Segundo podemos pensar, a atividade mental tem como principal característica a
tomada de decisões inteligentes. No entanto, mesmo que discordemos radicalmente
da doutrina oficial, continuamos tendo as intenções internalizadas disponíveis
para aferição apenas por nós mesmos. O que nos permite verificar a inteligência
alheia é sua ação pública, ou seja, aquela que está exposta para observação do
mundo. Este comportamento mensurável, entretanto, não é unívoco. Ele varia essencialmente
pela prática e pela interação com o ambiente. Um dos exemplos de Ryle diz
respeito à fala. Uma criança não aprende a falar porque primeiro pensou, para
depois articular a voz. Ela simplesmente o faz, e molda seu aprendizado de
acordo com o que seu ambiente lhe devolve de informações: se um vagido qualquer
não obtém reação de ninguém, ela registra essa experiência e tende a descartá-la,
sendo que o exato contrário ocorre quando obtém resposta. Pensar e agir,
portanto, estariam em contiguidade.
Mas isso não seria a tradução de meros hábitos, e ao fim e
ao cabo, as reações de diferentes pessoas se assemelhariam muito, sendo que não
é isso o que observamos na prática? Ryle pensa que existe uma orientação
disposicional que é diferente em cada indivíduo, que é o que exatamente leva à
variação. Colocados diante de um novo desafio, cada um de nós pende para uma
certa solução em razão de nossa disposição, o que leva a resultados
absolutamente diferentes entre si. Temos os exemplos do vidro e do açúcar: o
vidro tem uma disposição em ser frágil, e o açúcar em ser solúvel. Isso
significa que o vidro se partirá como em um passe de mágica? Ou que o açúcar se
dissolverá independentemente de seu contato com um líquido? Não, para os dois. A
disposição dá um indicativo de tendência – o vidro se quebrará ao levar uma
pedrada e o açúcar se dissolverá ao ser posto no café. Fora disso, não se pode
assegurar a fatalidade de cada um deles, como se fosse um destino predeterminado.

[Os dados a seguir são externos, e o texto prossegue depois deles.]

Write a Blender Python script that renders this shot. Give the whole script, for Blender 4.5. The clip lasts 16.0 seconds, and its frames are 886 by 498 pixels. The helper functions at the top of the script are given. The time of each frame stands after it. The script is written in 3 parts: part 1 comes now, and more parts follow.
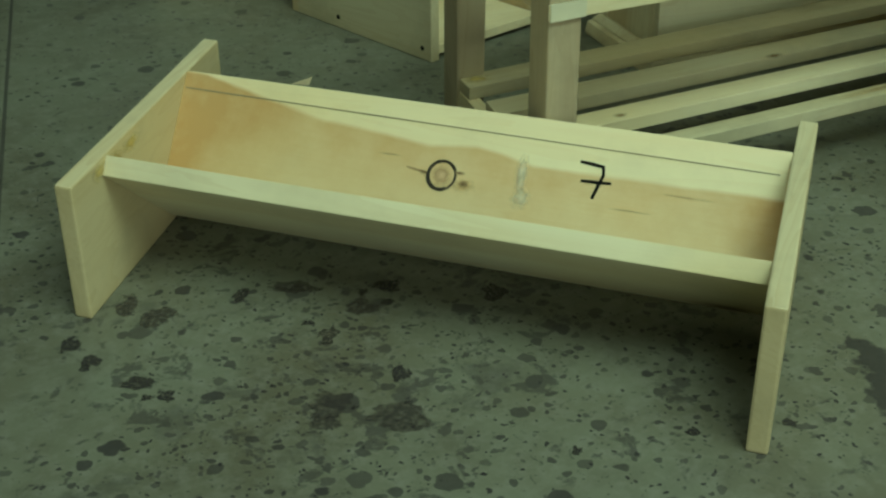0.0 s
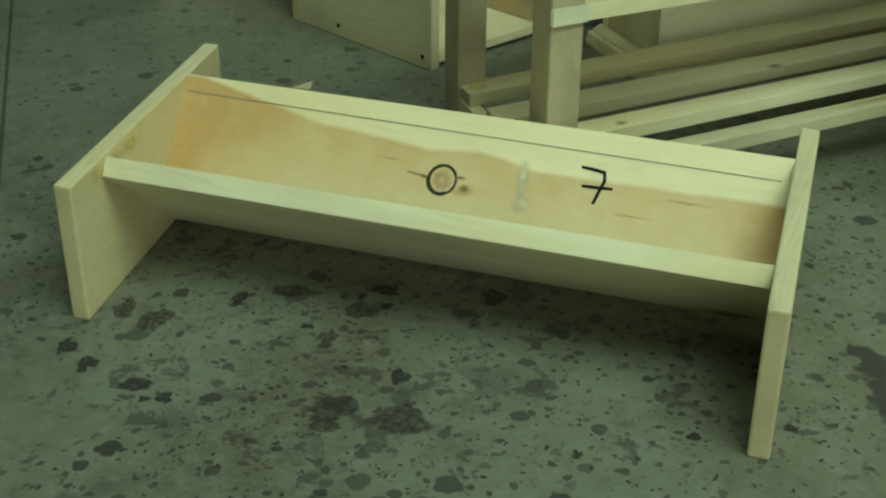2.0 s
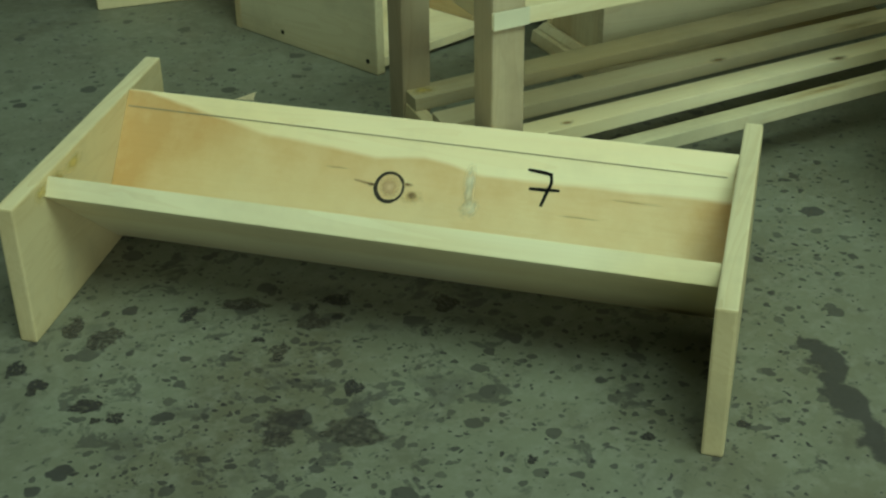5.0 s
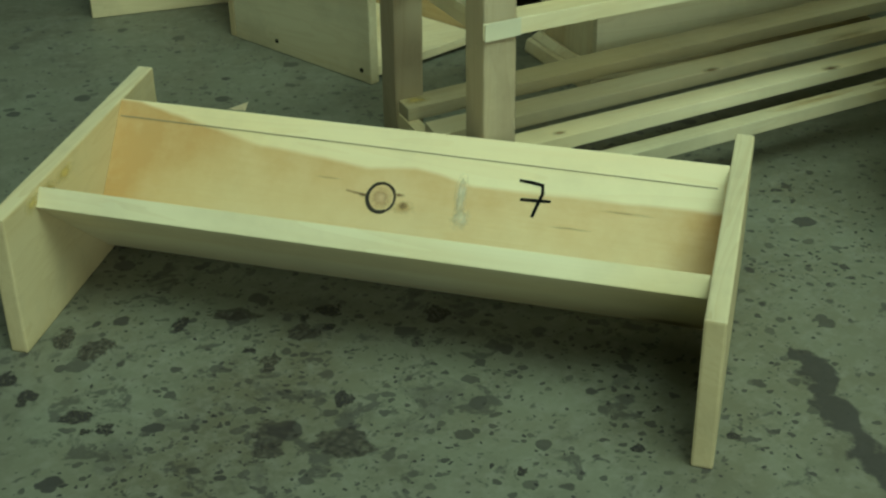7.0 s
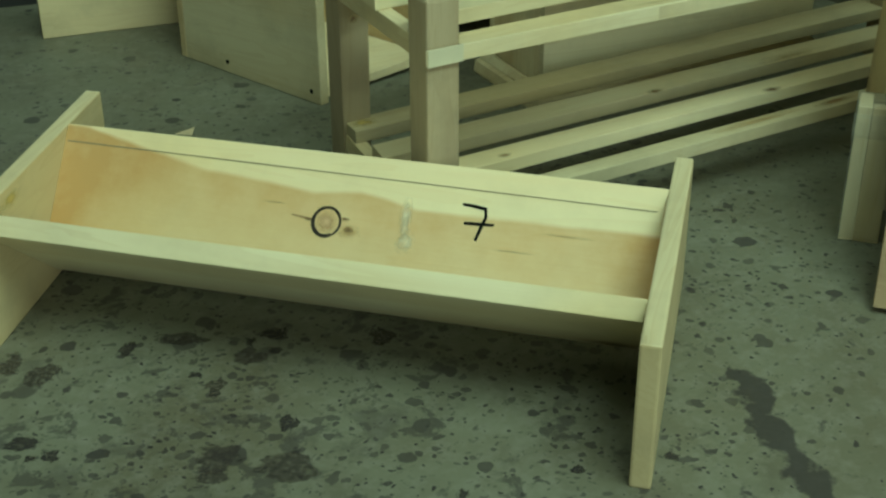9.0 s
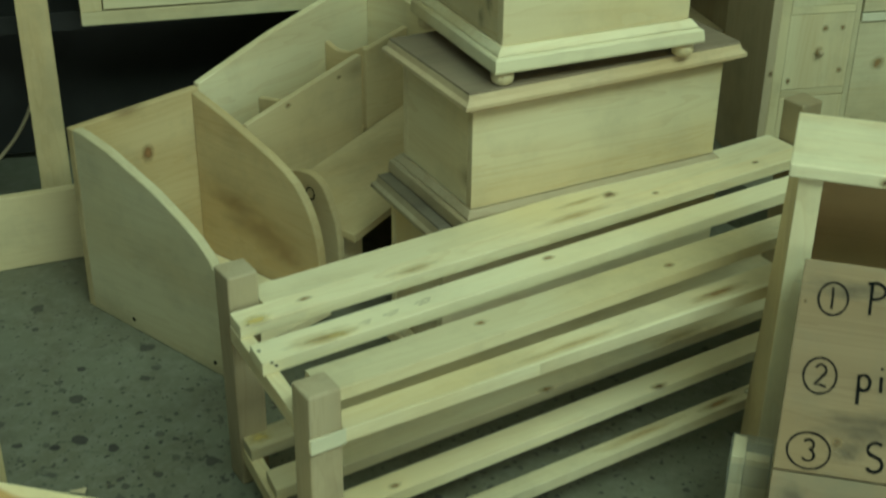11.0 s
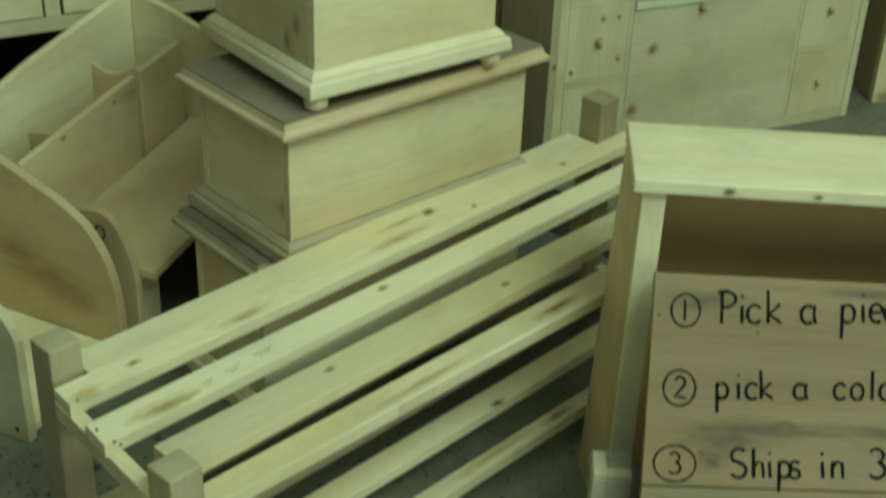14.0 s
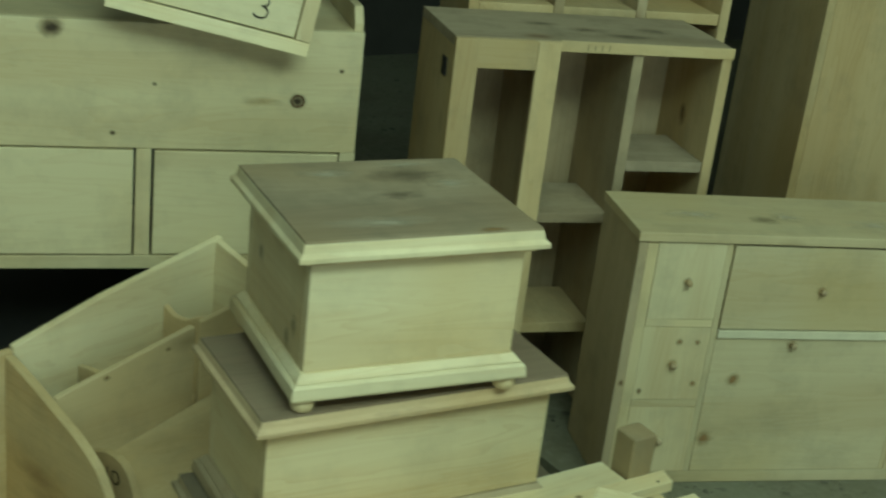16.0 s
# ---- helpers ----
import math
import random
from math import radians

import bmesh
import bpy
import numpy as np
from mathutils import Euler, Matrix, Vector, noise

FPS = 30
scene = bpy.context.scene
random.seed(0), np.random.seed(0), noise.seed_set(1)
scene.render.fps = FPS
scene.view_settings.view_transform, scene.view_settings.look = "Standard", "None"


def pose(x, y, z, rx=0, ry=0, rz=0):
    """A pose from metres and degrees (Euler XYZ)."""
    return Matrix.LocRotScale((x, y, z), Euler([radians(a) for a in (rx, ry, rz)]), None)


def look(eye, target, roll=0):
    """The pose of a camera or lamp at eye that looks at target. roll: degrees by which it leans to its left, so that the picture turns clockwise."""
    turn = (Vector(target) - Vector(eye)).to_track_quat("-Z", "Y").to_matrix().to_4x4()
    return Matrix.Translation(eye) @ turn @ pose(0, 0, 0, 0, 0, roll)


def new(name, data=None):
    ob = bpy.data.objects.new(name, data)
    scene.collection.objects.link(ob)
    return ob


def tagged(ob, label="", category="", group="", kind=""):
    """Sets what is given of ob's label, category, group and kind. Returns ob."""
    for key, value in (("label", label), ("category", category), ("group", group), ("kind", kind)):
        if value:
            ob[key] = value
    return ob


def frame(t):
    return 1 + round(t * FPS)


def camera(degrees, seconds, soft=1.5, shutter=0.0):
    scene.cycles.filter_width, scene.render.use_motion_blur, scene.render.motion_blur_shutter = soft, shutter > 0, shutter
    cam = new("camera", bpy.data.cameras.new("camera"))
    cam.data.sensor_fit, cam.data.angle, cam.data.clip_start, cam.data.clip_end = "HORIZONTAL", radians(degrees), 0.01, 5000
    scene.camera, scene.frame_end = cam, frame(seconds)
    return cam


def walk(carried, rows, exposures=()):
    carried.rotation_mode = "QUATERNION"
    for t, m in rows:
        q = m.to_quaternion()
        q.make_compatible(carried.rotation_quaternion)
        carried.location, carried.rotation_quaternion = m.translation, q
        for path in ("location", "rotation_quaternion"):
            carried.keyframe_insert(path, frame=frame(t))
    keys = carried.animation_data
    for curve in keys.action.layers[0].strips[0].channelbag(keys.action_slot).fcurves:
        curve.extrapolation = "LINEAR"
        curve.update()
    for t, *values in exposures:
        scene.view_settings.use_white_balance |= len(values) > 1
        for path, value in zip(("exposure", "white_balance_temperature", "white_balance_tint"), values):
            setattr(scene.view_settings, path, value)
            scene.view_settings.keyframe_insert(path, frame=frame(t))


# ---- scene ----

Com isso, podemos concluir que a inteligência não se faz sem
a interação com o ambiente que nos rodeia. Pensar e agir são duas faces da
mesma moeda – através da ação, que é a externalização de um pensamento, expressamos
uma disposição contida em nós, em um meio que nos permite realizá-la. Em outras
palavras, é a construção de um conhecimento que parte da prática de um ser
pensante. Sem a necessidade de uma mente externa, de um fantasma, de uma alma.
Isso tudo segundo Gilbert Ryle.
Ótimo momento para um café. Bons ventos a todos.
Recomendação de leitura:
Em italiano mesmo, porque não achei na última flor do Lácio.
Vamos lá... Nada que um dicionário on line não possa ajudar.
RYLE, Gilbert. Il
Concetto di Mente. Bari: Laterza, 2007.